"¿Qué es lo que hace que la literatura se reanude sin fin? ¿Qué es lo que impulsa a los hombres a escribir? ¿Los demás hombres, sus madres, o las antiguas cosas inmensas, dios, la lengua? Las potestades lo saben. Las potestades del aire son ese sutil viento entre las hojas".
(Pierre Michon)
Rimbaud, el genio de
Charleville, el arcángel, el mirlo blanco de Las
Ardenas, el "verso en persona", una potestad de la literatura que sólo era y existía en las palabras.
Rimbaud con el puño sobre la mesa, desobediente ("la desobediencia no es una virtud del hombre de letras"), tocado por la gracia casi divina de poder volcar en cada página su "ira" poética de forma deslumbrante.
Rimbaud "completamente moderno", cambiando la historia de la
literatura y rompiendo antiguos protocolos para poder impulsar la
poesía hacia la videncia, hacia una nueva lengua, hacia una plegaria nueva, hacia un nuevo pacto.
Rimbaud, que tras sus temporadas en el infierno volvía para iluminarnos, para "ser
Rimbaud del todo", cosa que conseguía gracias a su padre, de cuerpo ausente y fantasma presente, a su madre "siempre abismada en padrenuestros y abocada al negro", que golpeaba y arañaba desde dentro el alma del joven
Rimbaud. Gracias también a
Izambard, su primer mentor y amigo, "maestro de la normal" e ingenuo parnasiano que pensaba que la
poesía pertenecía al territorio del bien; a
Banville, idólatra de la letra y la pose poética, incapaz de adivinar la antiquísima y sombría rima en que cada cual "trenza el mes de junio, la lengua y la propia persona". Y cómo no, gracias también a
Verlaine, al que estaba unido por el amor, el "hada verde del ajenjo" y el destino poético desmedido, pero al que superaba en vehemencia y en fulgor y al que, en su camino hacia el cuerno de África, abatió para poder ser
Rimbaud del todo.
Veinte años le bastaron a este chico de provincias siempre enfurruñado, a este hijo perpetuo con una madre oscura y con cara de diciembre metida en el cerebro, para convertirse en un soberano del
verso, en un viento sutil de la
literatura. Pero al final, ¿por qué calló? ¿Por qué "se operó en vivo de la
poesía"? ¿Por qué dejó desmoronarse su verbo en pos de la quimera africana del oro?
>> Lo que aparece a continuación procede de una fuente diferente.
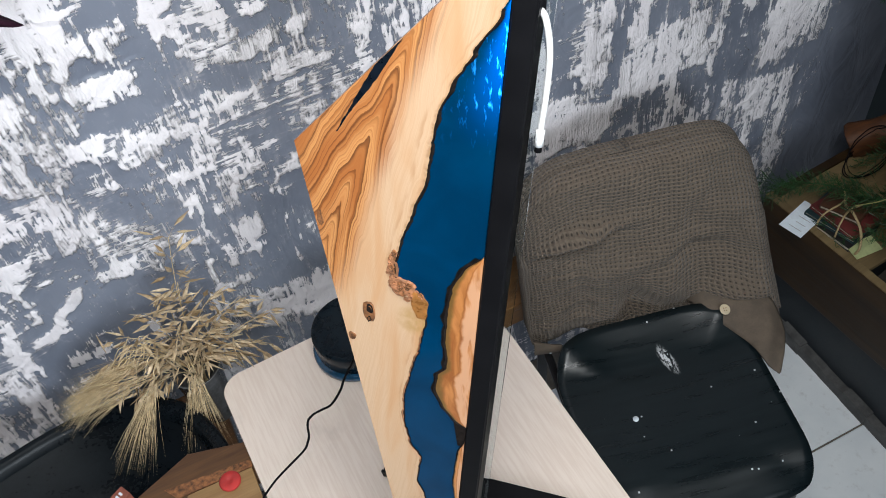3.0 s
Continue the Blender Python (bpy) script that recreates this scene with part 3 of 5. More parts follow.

A partir de su huída creció su leyenda, su mitología, lo que
Michon llama "la vulgata". Su pequeña obra, que cabía en su apretado puño, empieza a ser interpretada, sobreinterpretada y malinterpretada, sometida a un "torniquete hermenéutico" en busca de sentido. Para
Michon es sencillo, dejó la poesía porque descubrió que el verbo no era esa prerrogativa universal con la que había soñado apasionadamente desde niño. Sólo era un hombre insignificante diciendo lo verdadero y en lo verdadero estaba ausente dios.